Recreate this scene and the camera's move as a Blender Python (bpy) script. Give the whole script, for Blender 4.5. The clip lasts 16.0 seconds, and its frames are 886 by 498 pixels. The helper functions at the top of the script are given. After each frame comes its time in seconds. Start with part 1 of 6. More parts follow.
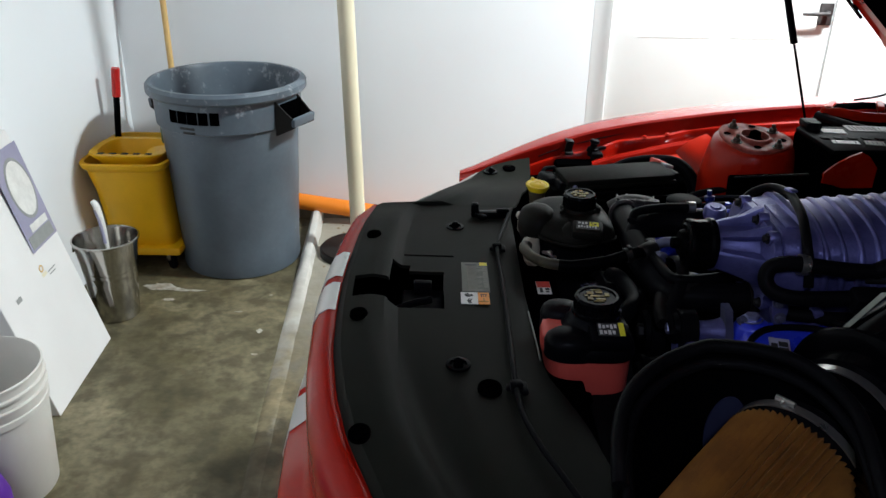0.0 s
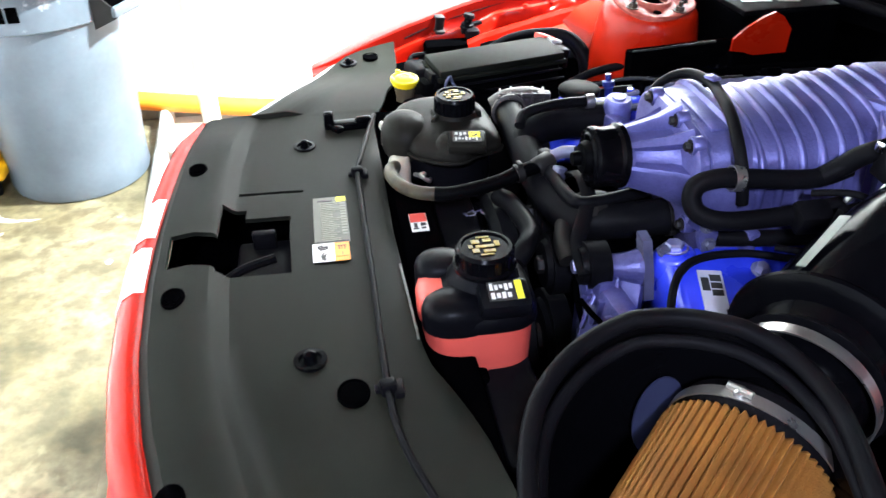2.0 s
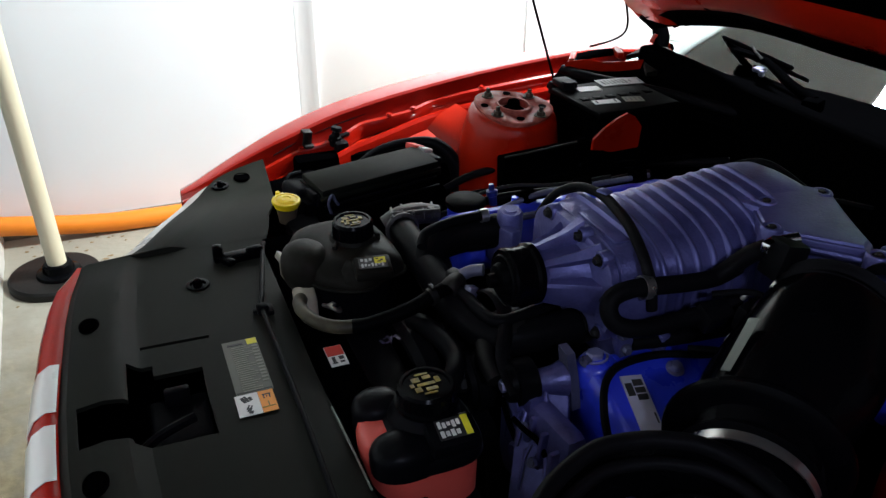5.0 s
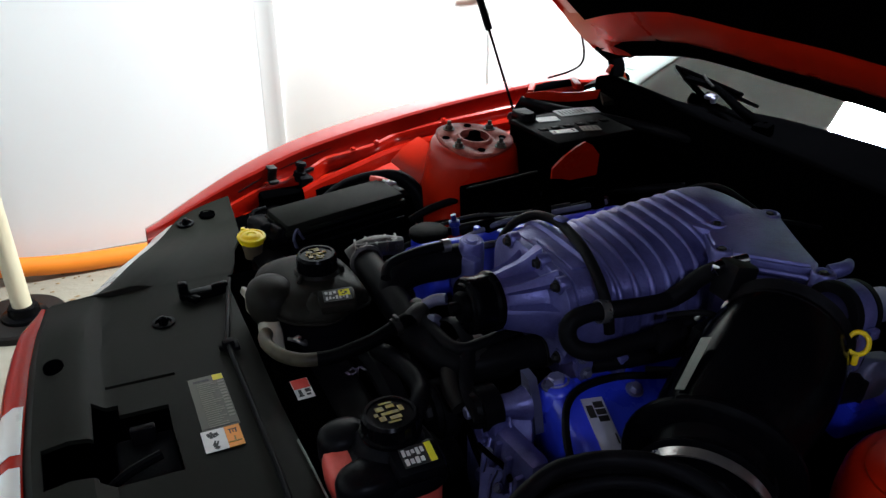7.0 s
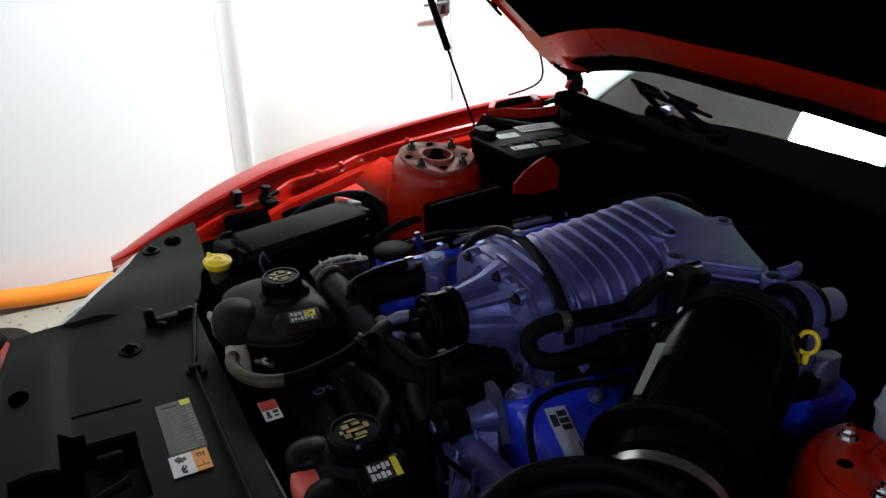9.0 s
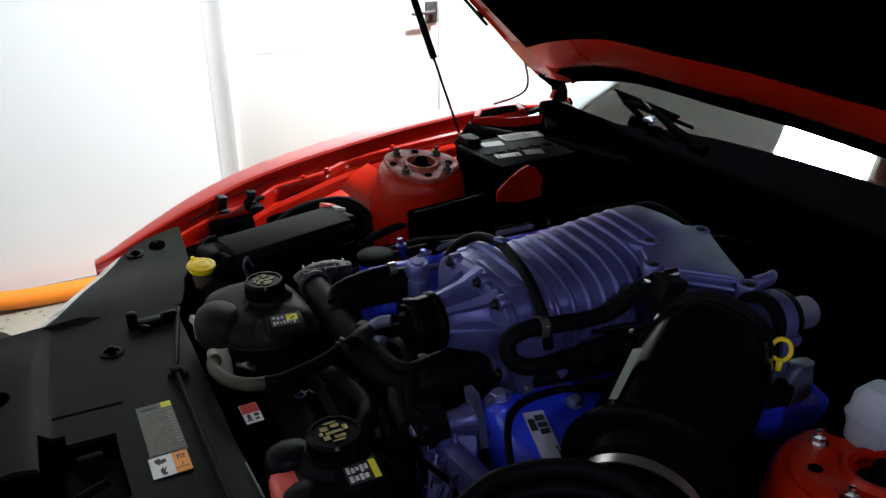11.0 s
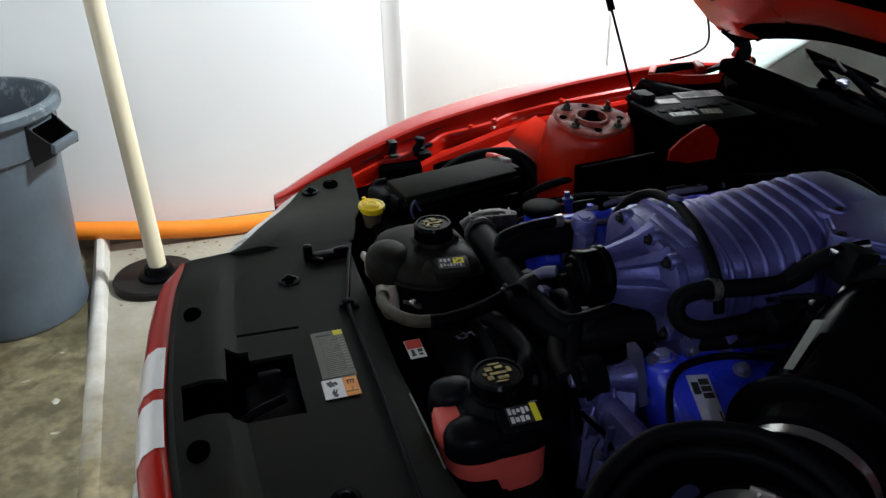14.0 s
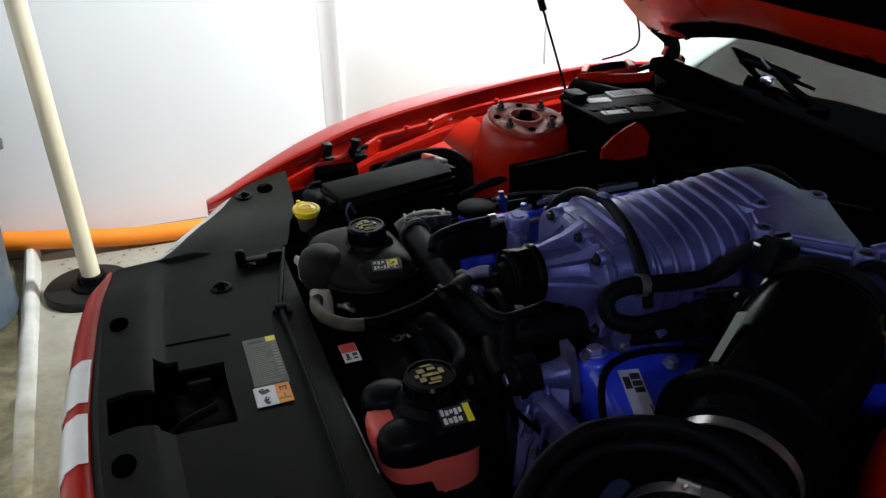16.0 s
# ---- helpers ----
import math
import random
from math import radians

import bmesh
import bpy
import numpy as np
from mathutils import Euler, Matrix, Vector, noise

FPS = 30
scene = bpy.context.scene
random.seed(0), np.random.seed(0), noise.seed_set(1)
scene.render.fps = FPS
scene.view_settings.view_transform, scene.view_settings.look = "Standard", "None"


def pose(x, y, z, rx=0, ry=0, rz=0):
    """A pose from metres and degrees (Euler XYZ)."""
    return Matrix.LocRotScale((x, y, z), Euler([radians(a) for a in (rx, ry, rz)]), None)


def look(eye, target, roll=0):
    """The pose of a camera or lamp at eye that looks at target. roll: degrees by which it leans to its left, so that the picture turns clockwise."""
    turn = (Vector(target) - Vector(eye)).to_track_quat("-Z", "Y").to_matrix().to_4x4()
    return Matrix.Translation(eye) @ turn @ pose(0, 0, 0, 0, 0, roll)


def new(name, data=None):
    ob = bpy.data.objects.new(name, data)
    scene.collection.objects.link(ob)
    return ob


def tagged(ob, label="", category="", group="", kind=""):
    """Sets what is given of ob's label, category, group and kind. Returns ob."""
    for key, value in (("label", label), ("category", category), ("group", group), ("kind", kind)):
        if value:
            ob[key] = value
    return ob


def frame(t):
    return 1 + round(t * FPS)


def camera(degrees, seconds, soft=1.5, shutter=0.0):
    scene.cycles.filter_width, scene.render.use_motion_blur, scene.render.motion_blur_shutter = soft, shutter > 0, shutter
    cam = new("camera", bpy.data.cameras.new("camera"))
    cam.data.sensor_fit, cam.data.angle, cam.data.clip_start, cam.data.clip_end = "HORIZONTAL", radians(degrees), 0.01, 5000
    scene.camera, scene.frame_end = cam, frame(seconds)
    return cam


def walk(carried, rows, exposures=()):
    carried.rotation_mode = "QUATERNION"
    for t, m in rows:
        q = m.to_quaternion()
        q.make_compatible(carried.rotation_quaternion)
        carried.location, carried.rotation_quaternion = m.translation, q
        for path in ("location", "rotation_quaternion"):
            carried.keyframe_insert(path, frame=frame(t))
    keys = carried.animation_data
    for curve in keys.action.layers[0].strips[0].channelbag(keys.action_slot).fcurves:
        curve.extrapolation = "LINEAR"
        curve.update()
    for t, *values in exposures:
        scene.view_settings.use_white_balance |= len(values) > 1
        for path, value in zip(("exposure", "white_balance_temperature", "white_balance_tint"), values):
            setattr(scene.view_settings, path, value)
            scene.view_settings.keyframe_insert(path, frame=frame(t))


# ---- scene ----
cam = camera(57.6, 16.0, 1.4, 0.3)
PATH = [
    (0, (0.115, -1.196, 1.454), (0.119, 0.618, 0.613), 0.9),
    (0.5, (0.095, -1.137, 1.443), (0.147, 0.642, 0.532), 1.5),
    (1, (0.138, -1.045, 1.429), (0.192, 0.676, 0.412), 1.1),
    (1.5, (0.171, -0.962, 1.41), (0.329, 0.706, 0.318), 1.9),
    (2, (0.18, -0.901, 1.409), (0.433, 0.731, 0.28), -0.5),
    (2.5, (0.149, -0.842, 1.432), (0.585, 0.792, 0.364), -1.2),
    (3, (0.116, -0.83, 1.455), (0.718, 0.8, 0.465), 0.5),
    (3.5, (0.102, -0.829, 1.461), (0.734, 0.796, 0.481), 0.9),
    (6, (0.09, -0.852, 1.47), (0.791, 0.77, 0.533), 0.3),
    (6.5, (0.093, -0.856, 1.472), (0.814, 0.77, 0.558), 0.2),
    (7, (0.097, -0.865, 1.477), (0.835, 0.76, 0.576), -0.1),
    (7.5, (0.098, -0.873, 1.484), (0.855, 0.747, 0.589), -0.6),
    (8, (0.101, -0.879, 1.483), (0.875, 0.74, 0.601), -0.9),
    (8.5, (0.104, -0.885, 1.482), (0.894, 0.734, 0.613), -1.1),
    (9, (0.106, -0.889, 1.484), (0.909, 0.727, 0.622), -1.3),
    (9.5, (0.109, -0.894, 1.486), (0.921, 0.722, 0.631), -1.3),
    (12, (0.102, -0.912, 1.484), (0.933, 0.705, 0.65), 0.5),
    (12.5, (0.091, -0.916, 1.479), (0.821, 0.746, 0.639), 0.2),
    (13, (0.071, -0.911, 1.479), (0.631, 0.802, 0.612), -1.1),
    (13.5, (0.07, -0.909, 1.479), (0.552, 0.809, 0.575), -1.5),
    (14, (0.075, -0.905, 1.479), (0.554, 0.798, 0.546), -1.4),
    (14.5, (0.081, -0.901, 1.477), (0.589, 0.792, 0.54), -1.3),
    (15, (0.087, -0.902, 1.478), (0.626, 0.78, 0.541), -1.1),
    (15.5, (0.093, -0.904, 1.477), (0.662, 0.769, 0.542), -1.1),
    (16, (0.096, -0.907, 1.477), (0.699, 0.756, 0.544), -0.8),
]
EXPOSURES = [(0, -0.1), (0.5, 0.1), (1.0, 0.55), (1.5, 1.9), (2.0, 2.85), (2.5, 2.4), (3.0, 1.05), (3.5, 0.4), (9.5, 0.18), (12.0, 0.15), (13.0, 0.12), (13.5, -0.02), (14.0, 0.05), (15.0, 0.1), (16.0, 0.15)]
walk(cam, [(t, look(eye, target, roll)) for t, eye, target, roll in PATH], EXPOSURES)
LAMP_WATTS, BACK_WATTS = 205.0, 22.0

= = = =

WHAT THE EXERCISE ASKS:
Reproduce exactly the lines from the one containing "# ---- helpers" through the one containing "pose from metres", inclusive, and nothing else.

EXPECTED ANSWER:
# ---- helpers ----
import math
import random
from math import radians

import bmesh
import bpy
import numpy as np
from mathutils import Euler, Matrix, Vector, noise

FPS = 30
scene = bpy.context.scene
random.seed(0), np.random.seed(0), noise.seed_set(1)
scene.render.fps = FPS
scene.view_settings.view_transform, scene.view_settings.look = "Standard", "None"


def pose(x, y, z, rx=0, ry=0, rz=0):
    """A pose from metres and degrees (Euler XYZ)."""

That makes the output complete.